Cacao seed husks are steeped into tea at Videri Chocolate Factory.

Photo Caitlin Penna

Cacao seed husks are steeped into tea at Videri Chocolate Factory.

If you walk down the aisles of a grocery store this time of year, it's hard to miss the dozens of brands and boxes of hot chocolate beckoning as you pass by. They're hard to resist; I have at least two boxes in my cupboard from last year. The decadent drink evokes a sense of comfort and ease during these long, dark winter months. But Videri Chocolate Factory in Raleigh has a better alternative if you're seeking something familiar, yet somewhat new: cocoa tea.

Enter the modern chocolate factory and you'll find bags of the tea on the shelves by the door. The drink, sometimes called cacao tea, repurposes bits of the chocolate-making process to make a slightly sweet, steeped beverage.

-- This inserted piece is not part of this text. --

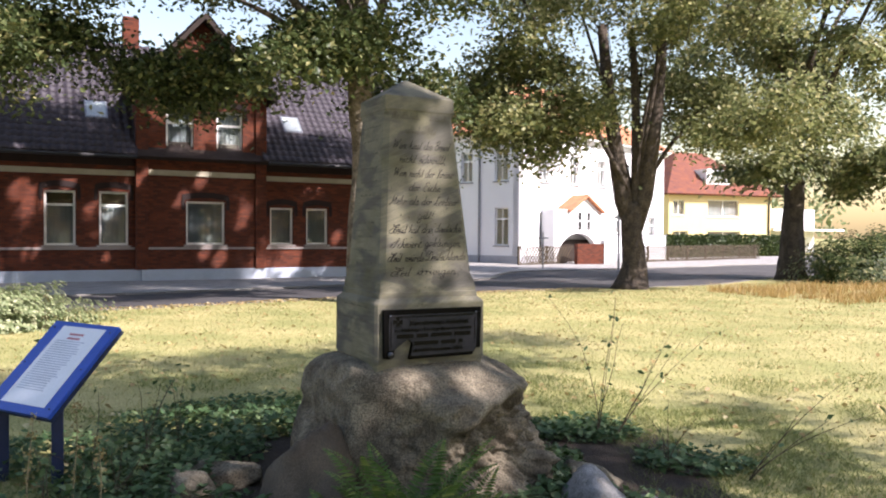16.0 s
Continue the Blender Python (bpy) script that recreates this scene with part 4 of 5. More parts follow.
def script_line(text, x0, x1, base, xh, place, slant=0.42, pen=0.097):
    """Slanted handwriting between x0 and x1, letter by letter; v stands for a u with its stroke."""
    adv = sum(GLYPHS[c][0] if c != " " else 0.75 for c in text)
    k = (x1 - x0) / (adv * xh)
    letters = []
    cur = 0.0
    for c in text:
        if c == " ":
            cur += 0.75
            continue
        w, strokes = GLYPHS[c]
        bm = bmesh.new()
        for st in strokes.split("|"):
            pts = [Vector([float(v) for v in q.split(",")]) for q in st.split()]
            pts = [Vector(((cur + p.x) * k + p.y * slant, p.y)) for p in pts]
            line = smooth_line(pts)
            prev = None
            for j, p in enumerate(line):
                a, b = line[max(j - 1, 0)], line[min(j + 1, len(line) - 1)]
                d = b - a
                if d.length < 1e-6:
                    continue
                d.normalize()
                ease = min(1.0, 0.45 + 0.3 * min(j, len(line) - 1 - j))
                hw = pen * (0.58 + 0.42 * abs(d.y) ** 1.5) * ease * (1 + 0.3 * noise.noise(Vector((p.x * 5, p.y * 5, base * 9))))
                nrm = Vector((-d.y, d.x)) * hw
                row = [bm.verts.new(place(x0 + (p.x + nrm.x * s) * xh, base + (p.y + nrm.y * s) * xh, h)) for s, h in ((-1.0, 0.0001), (-0.78, 0.0011), (0.0, 0.0002), (0.78, 0.0011), (1.0, 0.0001))]
                if prev:
                    for i in range(4):
                        bm.faces.new((prev[i], prev[i + 1], row[i + 1], row[i]))
                prev = row
        letters.append(bm)
        cur += w
    return letters


def monument():
    m = thing("monument", "weathered sandstone obelisk with script inscription and dark plaque", "monument", (0, 0, 0))
    # plinth block on a rough foot
    bm = loft([ring(0.366, 0.336, 0.01, 0.79), ring(0.366, 0.336, 0.01, 0.872)])
    part("foot", bm, SANDSTONE, m)
    bm = loft([ring(0.374, 0.347, 0.016, 0.874), ring(0.374, 0.347, 0.016, 1.218), ring(0.370, 0.343, 0.016, 1.228), ring(0.345, 0.319, 0.012, 1.250), ring(0.338, 0.313, 0.006, 1.2535), ring(0.337, 0.312, 0.006, 1.286), ring(0.3345, 0.3095, 0.006, 1.2905), ring(0.328, 0.304, 0.004, 1.291)])
    part("plinth_block", bm, SANDSTONE, m)
    rows = []
    for z, w, c in ((1.291, 0.3285, 0.003), (1.32, 0.328, 0.003), (1.345, 0.325, 0.004), (1.36, 0.321, 0.005), (1.40, 0.3135, 0.03), (1.403, 0.3133, 0.031)):
        rows.append(ring(w, -face_y(z) + (0.004 if z < 1.33 else 0.0), c, z, shift_x(z)))
    z = 1.45
    while z < 2.36:
        rows.append(ring(half_w(z), -face_y(z), 0.03, z, shift_x(z)))
        z += 0.06
    for z, c in ((2.375, 0.029), (2.40, 0.01), (2.405, 0.004)):
        rows.append(ring(half_w(2.39), -face_y(2.39), c, z, shift_x(z)))
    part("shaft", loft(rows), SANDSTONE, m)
    sx = shift_x(2.45)
    part("cap", loft([ring(0.235, 0.209, 0.004, 2.404, sx), ring(0.238, 0.212, 0.006, 2.412, sx), ring(0.238, 0.206, 0.006, 2.493, sx), ring(0.236, 0.204, 0.006, 2.498, sx), ring(0.012, 0.012, 0.002, 2.632, sx - 0.01), ring(0.004, 0.004, 0.001, 2.636, sx - 0.01)]), SANDSTONE, m, "pyramid cap of the obelisk")

    def on_front(x, z, h):
        return (x + shift_x(z), face_y(z) - h, z)

    lines = [("Wem heut die Brust", -0.202, 0.191, 2.169), ("nicht schwillt,", -0.162, 0.161, 2.083), ("Wem nicht der Kranz", -0.207, 0.206, 1.996), ("der Eiche", -0.107, 0.111, 1.909), ("Mehr als der Lorbeer", -0.237, 0.226, 1.823), ("gilt!", -0.057, 0.051, 1.737),
             ("Heut", -0.243, -0.138, 1.646), ("hat", -0.122, -0.052, 1.648), ("das", -0.034, 0.042, 1.649), ("deutsche", 0.058, 0.240, 1.655), ("Schwert", -0.245, -0.047, 1.558), ("geklungen,", -0.018, 0.243, 1.565),
             ("Heut", -0.264, -0.181, 1.473), ("wvrde", -0.157, -0.028, 1.475), ("Devtschlands", -0.019, 0.262, 1.480), ("Heil", -0.243, -0.123, 1.386), ("errungen", -0.082, 0.190, 1.392), (":", 0.206, 0.219, 1.394)]
    for text, x0, x1, z in lines:
        for bm in script_line(text, x0, x1, z, 0.026, on_front):
            part("letter", bm, FADED_INK if z > 1.7 else INK, m, smooth=True)
    # two upper lines that are too worn to read, and the worn lines on the side face
    rng = random.Random(3)
    for x0, x1, z in ((-0.2, -0.02, 2.352), (0.06, 0.175, 2.352), (-0.11, 0.1, 2.266)):
        bm = bmesh.new()
        x = x0
        while x < x1:
            w = rng.uniform(0.008, 0.018)
            hgt = rng.choice((0.024, 0.026, 0.05))
            vs = [bm.verts.new(on_front(xx + zz * 0.36, z + zz, 0.0008)) for xx, zz in ((x, 0), (x + 0.005, 0), (x + 0.005, hgt), (x, hgt))]
            bm.faces.new(vs)
            vs = [bm.verts.new(on_front(xx, z + zz, 0.0009)) for xx, zz in ((x, 0), (x + w, 0.004), (x + w, 0.008), (x, 0.004))]
            bm.faces.new(vs)
            x += w
        tagged(part("worn_inscription", bm, WORN, m, "worn unreadable dark lettering"), kind="stuff")
    z = 2.31
    while z > 1.0:
        if z > 1.36 or z < 1.2:
            bm = bmesh.new()
            lim = (0.15 if z > 1.36 else 0.22) * rng.uniform(0.75, 1.0)
            y = -lim
            while y < lim:
                w = rng.uniform(0.012, 0.03)
                hgt = rng.uniform(0.006, 0.014)
                vs = []
                for yy, zz in ((y, 0), (y + w, 0), (y + w, hgt), (y, hgt)):
                    zc = z + zz
                    xs = -(half_w(zc) if z > 1.36 else 0.374) + shift_x(zc) - 0.0008
                    vs.append(bm.verts.new((xs, -(yy + zz * 0.3), zc)))
                bm.faces.new(vs)
                y += w + rng.uniform(0.008, 0.03)
            tagged(part("worn_inscription", bm, WORN, m, "worn unreadable side lettering"), kind="stuff")
        z -= 0.086
    # pits in the front: flat dark centres inside a raised, chipped rim
    spots = []
    for k in range(300):
        x, zz = rng.uniform(-0.3, 0.3), rng.uniform(1.3, 2.3)
        if k < 150:
            x, zz = rng.uniform(-0.33, 0.33), rng.uniform(1.2, 1.72)
        spots.append((x, zz, 0.0009 + 0.0042 * rng.random() ** 3.2))
    spots += [(0.236 + rng.gauss(0, 0.018), 1.437 + rng.gauss(0, 0.009), rng.uniform(0.0013, 0.0032)) for _ in range(13)]
    spots += [(-0.053, 1.502, 0.006), (0.0, 1.312, 0.0045), (0.03, 1.243, 0.006), (-0.297, 1.43, 0.009), (-0.293, 1.418, 0.007), (0.066, 1.372, 0.0045), (0.047, 1.639, 0.006)]
    for x, zz, r in spots:
        if abs(x) > half_w(max(zz, 1.4)) - 0.02 or 1.226 < zz < 1.2545:
            continue
        if zz > 1.291:
            yy = face_y(zz) - (0.0042 if zz < 1.33 else 0.0)
        else:
            yy = -0.3122 if zz > 1.254 else -0.3471
        bm = bmesh.new()
        wob = [0.6 + 0.8 * rng.random() for _ in range(9)]
        flat = rng.uniform(0.55, 1.0)
        turn = rng.uniform(0, 3.1)
        rings_of = []
        for f, h in ((0.0, 0.0004), (0.75, 0.0004), (0.95, 0.0003 + 0.05 * r), (1.25, -0.0003)):
            row = []
            for q in range(9):
                a = 2 * math.pi * q / 9
                u, v = r * f * wob[q] * math.cos(a), r * f * wob[q] * math.sin(a) * flat
                row.append(bm.verts.new((u * math.cos(turn) - v * math.sin(turn), -h, u * math.sin(turn) + v * math.cos(turn))))
            rings_of.append(row)
        for band, (a, b) in enumerate(zip(rings_of, rings_of[1:])):
            for q in range(9):
                w = (q + 1) % 9
                f = bm.faces.new((a[q], b[q], b[w], a[w])) if band else bm.faces.new((a[q], b[q], b[w]))
                f.material_index = 1 if band == 2 else 0
        bmesh.ops.delete(bm, geom=[v for v in rings_of[0][1:] if not v.link_faces], context="VERTS")
        ob = part("pit", bm, PIT_DARK, m, smooth=True)
        ob.data.materials.append(CHIP if r > 0.0065 else SANDSTONE)
        ob.location = (x + shift_x(zz), yy, zz)
        ob.rotation_euler = (-math.atan(0.0877) if zz > 1.33 else 0, 0, 0)
    return m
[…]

While Videri is known for its beautifully crafted bonbons and luscious sipping chocolate, the manager of the coffee bar, Zack Willhoff, says cocoa tea has been on the menu since 2013. Chocolate starts as a cacao seed. Videri roasts the seeds in-house with their outer shells—or husks—still on. But the flaky shells are eventually forced off during a step in the process known as winnowing, when they're cracked open and separated through a vacuum-powered wind vortex. Instead of discarding the husks, Videri sets them aside to make tea.

The resulting drink is simply delightful. Steeped in a paper tea bag just like tea leaves, cocoa tea is ready in just about four minutes. It's light, but retains the same satisfying aroma of hot chocolate.

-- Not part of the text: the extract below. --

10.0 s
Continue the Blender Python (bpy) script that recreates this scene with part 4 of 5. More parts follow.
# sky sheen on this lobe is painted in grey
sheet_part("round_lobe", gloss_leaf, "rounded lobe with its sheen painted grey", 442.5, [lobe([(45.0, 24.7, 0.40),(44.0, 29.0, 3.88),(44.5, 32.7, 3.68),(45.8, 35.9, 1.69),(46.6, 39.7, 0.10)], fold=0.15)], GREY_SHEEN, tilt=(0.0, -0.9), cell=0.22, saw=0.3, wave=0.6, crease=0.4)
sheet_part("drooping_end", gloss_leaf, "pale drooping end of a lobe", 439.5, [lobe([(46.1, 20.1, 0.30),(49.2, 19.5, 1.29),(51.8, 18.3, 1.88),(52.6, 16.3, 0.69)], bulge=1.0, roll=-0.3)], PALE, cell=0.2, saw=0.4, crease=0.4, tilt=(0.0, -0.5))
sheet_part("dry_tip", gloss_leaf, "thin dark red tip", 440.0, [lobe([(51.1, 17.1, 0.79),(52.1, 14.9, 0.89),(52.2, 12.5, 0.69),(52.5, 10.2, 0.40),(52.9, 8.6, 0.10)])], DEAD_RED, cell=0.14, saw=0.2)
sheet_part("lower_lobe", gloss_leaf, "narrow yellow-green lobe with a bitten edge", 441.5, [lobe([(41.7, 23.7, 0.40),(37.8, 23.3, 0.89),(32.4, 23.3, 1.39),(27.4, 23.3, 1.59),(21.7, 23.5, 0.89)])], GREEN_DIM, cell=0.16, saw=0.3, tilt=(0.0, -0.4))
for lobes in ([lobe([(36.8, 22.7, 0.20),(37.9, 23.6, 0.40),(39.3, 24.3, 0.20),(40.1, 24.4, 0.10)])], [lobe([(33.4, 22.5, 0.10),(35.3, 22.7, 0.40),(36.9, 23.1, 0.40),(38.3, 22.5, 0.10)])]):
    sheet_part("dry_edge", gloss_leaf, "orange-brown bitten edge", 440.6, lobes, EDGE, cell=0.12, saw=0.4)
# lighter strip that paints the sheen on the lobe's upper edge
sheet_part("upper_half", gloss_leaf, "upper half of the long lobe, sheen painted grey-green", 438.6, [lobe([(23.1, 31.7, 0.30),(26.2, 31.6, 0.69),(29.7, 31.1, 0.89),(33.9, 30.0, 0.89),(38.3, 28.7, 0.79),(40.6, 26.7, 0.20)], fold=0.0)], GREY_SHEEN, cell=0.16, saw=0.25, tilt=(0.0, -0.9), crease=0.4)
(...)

"We tend to only use husks and nibs from the Dominican Republic because it has such a smooth, classic flavor," says Willhoff. "But we change it up occasionally if we get a bean that really shines. We also run into some beans that work excellent in chocolate, but don't yield a comparable flavor when brewed as a tea for whatever reason."

After about six minutes of letting the bag steep in the cup, I find it to be nearly perfect. Slightly sweet with a maltiness not often found in other chocolate drinks, the tea goes down smooth and becomes slightly more chocolatey and flavorful with each added minute of steeping. Although the levels of caffeine in cocoa tea seem to be contested on the internet, Willhoff claims that it has the same jolt as a cup of green tea. Either way, this simple drink has won me over.

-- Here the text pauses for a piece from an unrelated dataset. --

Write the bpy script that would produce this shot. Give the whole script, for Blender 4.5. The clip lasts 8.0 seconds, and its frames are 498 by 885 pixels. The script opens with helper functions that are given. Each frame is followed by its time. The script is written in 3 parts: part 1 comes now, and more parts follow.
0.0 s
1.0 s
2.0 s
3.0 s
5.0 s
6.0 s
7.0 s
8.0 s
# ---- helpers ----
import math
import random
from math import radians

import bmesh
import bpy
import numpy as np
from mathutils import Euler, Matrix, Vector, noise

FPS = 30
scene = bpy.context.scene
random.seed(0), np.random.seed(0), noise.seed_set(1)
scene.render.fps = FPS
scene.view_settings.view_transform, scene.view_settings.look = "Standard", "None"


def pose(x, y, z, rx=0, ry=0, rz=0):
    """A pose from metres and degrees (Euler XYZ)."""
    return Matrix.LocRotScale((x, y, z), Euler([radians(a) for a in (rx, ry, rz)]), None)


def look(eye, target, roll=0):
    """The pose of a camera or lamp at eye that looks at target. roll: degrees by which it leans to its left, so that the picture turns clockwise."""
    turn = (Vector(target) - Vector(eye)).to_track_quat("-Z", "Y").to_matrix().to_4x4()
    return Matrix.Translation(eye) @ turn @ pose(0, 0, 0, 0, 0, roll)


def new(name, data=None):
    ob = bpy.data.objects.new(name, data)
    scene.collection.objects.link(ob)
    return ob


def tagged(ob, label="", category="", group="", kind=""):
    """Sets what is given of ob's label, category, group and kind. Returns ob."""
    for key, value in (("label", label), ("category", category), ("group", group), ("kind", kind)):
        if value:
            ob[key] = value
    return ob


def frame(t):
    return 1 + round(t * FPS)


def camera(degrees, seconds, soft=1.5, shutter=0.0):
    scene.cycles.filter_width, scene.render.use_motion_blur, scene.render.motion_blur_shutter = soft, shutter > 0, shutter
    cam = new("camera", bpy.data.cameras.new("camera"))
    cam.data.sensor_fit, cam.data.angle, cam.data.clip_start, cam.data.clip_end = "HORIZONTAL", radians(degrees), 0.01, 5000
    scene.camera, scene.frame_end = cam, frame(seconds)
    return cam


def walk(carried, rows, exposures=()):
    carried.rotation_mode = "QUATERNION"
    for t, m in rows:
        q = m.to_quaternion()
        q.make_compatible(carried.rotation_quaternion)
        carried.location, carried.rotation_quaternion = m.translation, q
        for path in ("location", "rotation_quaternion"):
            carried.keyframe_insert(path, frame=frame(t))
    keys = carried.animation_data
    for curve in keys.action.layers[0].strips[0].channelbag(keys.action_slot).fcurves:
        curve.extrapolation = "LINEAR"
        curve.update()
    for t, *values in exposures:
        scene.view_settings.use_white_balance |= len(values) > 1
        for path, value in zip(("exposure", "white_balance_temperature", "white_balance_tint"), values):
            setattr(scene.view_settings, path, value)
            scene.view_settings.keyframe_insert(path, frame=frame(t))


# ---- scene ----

At four dollars a cup, cocoa tea is comparable to numerous drinks on Videri's menu but with something like half of the calories. It's available hot or iced, and the factory also sells the husks in bulk, to steep at home, for twelve dollars a bag.

"It is incredibly popular, especially among some of our regulars," Willhoff says. "We have several people that come to get a cup every day."

Asked if he thinks cocoa tea could be the new drink trend like cascara or chai, Willhoff says he hopes so.

"It is incredibly delicious and very high in antioxidants," he says. He even recommends the drink for fighting off colds. He suggests adding about half a teaspoon of Benny T's Very Hot Vesta Dry Hot Sauce, a dry hot sauce produced in Raleigh to your bag of cocoa tea when feeling under the weather (you can buy a bottle at Videri).